La coalición que Lacalle lidera deberá demostrar que es capaz de darle contenido y viabilidad política a una cartilla de intenciones nada simple.

En primer lugar, el país no podrá seguir viviendo a crédito por mucho tiempo más. El dilema es cómo y por dónde cortar la hemorragia.

El sistema de jubilaciones y pensiones, incluido el militar, se financia más con impuestos y deuda que con aportes, y ya tiene un déficit anual de US$ 3.500 millones. Los líderes políticos deberán decirle a la sociedad uruguaya, cada vez más envejecida, que habrá que trabajar unos años más, hasta los 65, antes de retirarse.

El sistema público de enseñanza arroja resultados muy mediocres, pese a un presupuesto cada vez más generoso, por errores de concepción y gestión, y por una politización infantil.

Los gobiernos, como representantes de la ciudadanía, deberán recuperar el control de la enseñanza pública, como ocurre en cualquier Estado que se precie. Tarde o temprano habrá una larga batalla con los gremios docentes, los mismos que derrotaron a Tabaré Vázquez en agosto de 2015.

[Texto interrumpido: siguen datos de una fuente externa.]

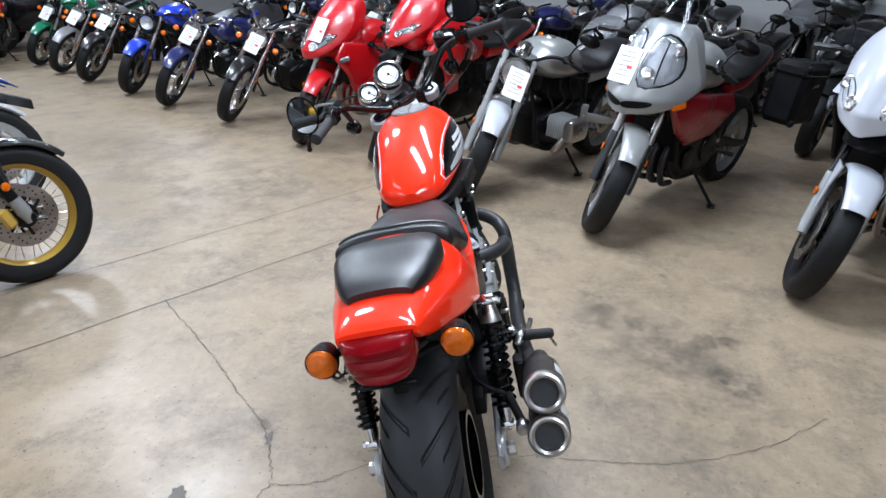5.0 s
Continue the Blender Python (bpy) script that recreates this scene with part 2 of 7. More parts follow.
        def inset(d):
            out = []
            for i in range(k):
                a, b, c = Vector(pts[i - 1]), Vector(pts[i]), Vector(pts[(i + 1) % k])
                e, f = (b - a), (c - b)
                if e.length < 1e-6 or f.length < 1e-6:
                    out.append(b)
                    continue
                e.normalize(), f.normalize()
                n1, n2 = Vector((-e.y, e.x)), Vector((-f.y, f.x))
                nn = n1 + n2
                if nn.length < 1e-4:
                    nn = n1
                nn.normalize()
                out.append(b + nn * (d / max(0.5, nn.dot(n1))))
            return out
        if y1 < y0:
            y0, y1 = y1, y0
        levels = [(y0, bevel), (y0 + bevel * 0.35, bevel * 0.35), (y0 + bevel, 0), (y1 - bevel, 0), (y1 - bevel * 0.35, bevel * 0.35), (y1, bevel)] if bevel else [(y0, 0), (y1, 0)]
        return self.rings([[m @ Vector((p.x, y, p.y)) for p in inset(d)] for y, d in levels])

    def oval(self, stations, n=24, m=32, mat4=None):
        """A body along x. Stations: x, half width, top, bottom, height of the widest line as a share, power (and the lower half's power)."""
        mat4 = mat4 or Matrix()
        rs = []
        for row in spl(stations, n):
            x, hw, zt, zb, fr, pu = row[:6]
            pl = row[6] if len(row) > 6 else pu
            hw, zm = max(hw, 1e-3), zb + fr * (zt - zb)
            ring = []
            for j in range(m):
                a = 2 * math.pi * j / m
                c, s = math.cos(a), math.sin(a)
                h = (zt - zm) if s > 0 else (zm - zb)
                p = pu if s > 0 else pl
                ring.append(mat4 @ Vector((x, hw * math.copysign(abs(c) ** (2 / p), c), zm + h * math.copysign(abs(s) ** (2 / p), s))))
            rs.append(ring)
        return self.rings(rs)

    def helix(self, p, q, r, wire, turns, n=6):
        p, q = Vector(p), Vector(q)
        d = q - p
        a = d.orthogonal().normalized()
        b = d.normalized().cross(a)
        k = int(turns * 14)
        return self.tube([p + d * (i / k) + (a * math.cos(i * 2 * math.pi * turns / k) + b * math.sin(i * 2 * math.pi * turns / k)) * r for i in range(k + 1)], wire, n)


def part(name, shape, material, parent, label="", sharp=35):
    me = bpy.data.meshes.new(name)
    me.from_pydata([tuple(v) for v in shape.v], [], shape.f)
    bm = bmesh.new()
    bm.from_mesh(me)
    bmesh.ops.recalc_face_normals(bm, faces=bm.faces)
    lim = radians(sharp)
    for f in bm.faces:
        f.smooth = True
    for e in bm.edges:
        if len(e.link_faces) == 2 and e.calc_face_angle(0) > lim:
            e.smooth = False
    bm.to_mesh(me)
    bm.free()
    me.materials.append(material)
    ob = new(name, me)
    ob.parent = parent
    if label:
        ob["label"] = label
    return ob


def thing(name, label, category, group=""):
    return tagged(new(name), label, category, group)


def setting(name, shape, material, label, category=""):
    ob = part(name, shape, material, None)
    return tagged(ob, label, category or name.split("_")[0], kind="structure")


YAXIS = Matrix.Rotation(radians(90), 4, "X")  # a lathe's axis laid along y


def tyre_mesh(R, w, rim_r, place, seg=96, cross=14, tread="none", depth=0.005):
    """A tyre round y with a rounded tread and cut grooves."""
    s = Shape(place)
    half = w / 2
    prof = []
    for j in range(cross + 1):
        a = math.pi * (j / cross - 0.5)
        y = half * math.sin(a) ** 1 if True else 0
        crown = R - (1 - math.cos(a)) ** 1.25 * w * 0.40
        prof.append((crown, y, abs(j / cross - 0.5) * 2, (j / cross - 0.5) * 2))
    rim = [(rim_r, half * 0.80), (rim_r - 0.004, half * 0.66)]
    ring_prof = [(rim_r - 0.004, -half * 0.66), (rim_r, -half * 0.80)]
    rs = []
    for i in range(seg):
        th = 2 * math.pi * i / seg
        t0_ = th - (2 * math.pi / 15) * 1.5 if tread == "sport" else th
        ring = [(r * math.cos(t0_), y, r * math.sin(t0_)) for r, y in ring_prof]
        for r, y, q, sgn in prof:
            d = 0.0
            tj = th
            if tread == "sport":
                # the mesh is swept back with the grooves, so that their edges stay clean
                per = seg // 15
                tj = th - (2 * math.pi / 15) * (1.15 * q + 0.35 * q * q)
                k = (i + (per // 2 if sgn > 0 else 0)) % per
                if (k < 3 and 0.10 < q < 0.86) or (per // 2 <= k < per // 2 + 2 and 0.42 < q < 0.80):
                    d = depth
            elif tread == "street" and q < 0.8:
                ph = (th * 26 / (2 * math.pi) + q * 0.7 + (0.5 if sgn > 0 else 0)) % 1.0
                if (ph < 0.16 and q > 0.1) or abs(q - 0.34) < 0.05:
                    d = depth
            elif tread == "knob" and q < 0.95:
                ph = (th * 30 / (2 * math.pi) + (0.5 if abs(q) < 0.3 else 0)) % 1.0
                if ph < 0.36 or 0.28 < q < 0.36:
                    d = depth
            ring.append(((r - d) * math.cos(tj), y, (r - d) * math.sin(tj)))
        ring += [(r * math.cos(tj), y, r * math.sin(tj)) for r, y in rim]
        rs.append(ring)
    return s.rings(rs, cap=False, closed=False, loop=True)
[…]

En la primera fila de prioridades también está el combate al delito, cuyo catastrófico incremento contribuyó a que muchas personas perdieran la fe en la izquierda, excedida en diagnósticos y justificaciones. Lacalle Pou propone el más firme respaldo político a la Policía, un mayor compromiso ciudadano, y el rescate de los espacios públicos y “zonas rojas”. Habrá que ver cómo le va.

Si el país logra incorporar las sucesiones entre partidos diferentes con naturalidad y buen suceso, como al fin de cuentas ya ocurrió en 1959, 1967, 1990, 1995 y 2005, será mucho más de lo que pueden mostrar casi todos los países de América Latina, donde casi cada cambio de gobierno se transforma en opereta o tragedia.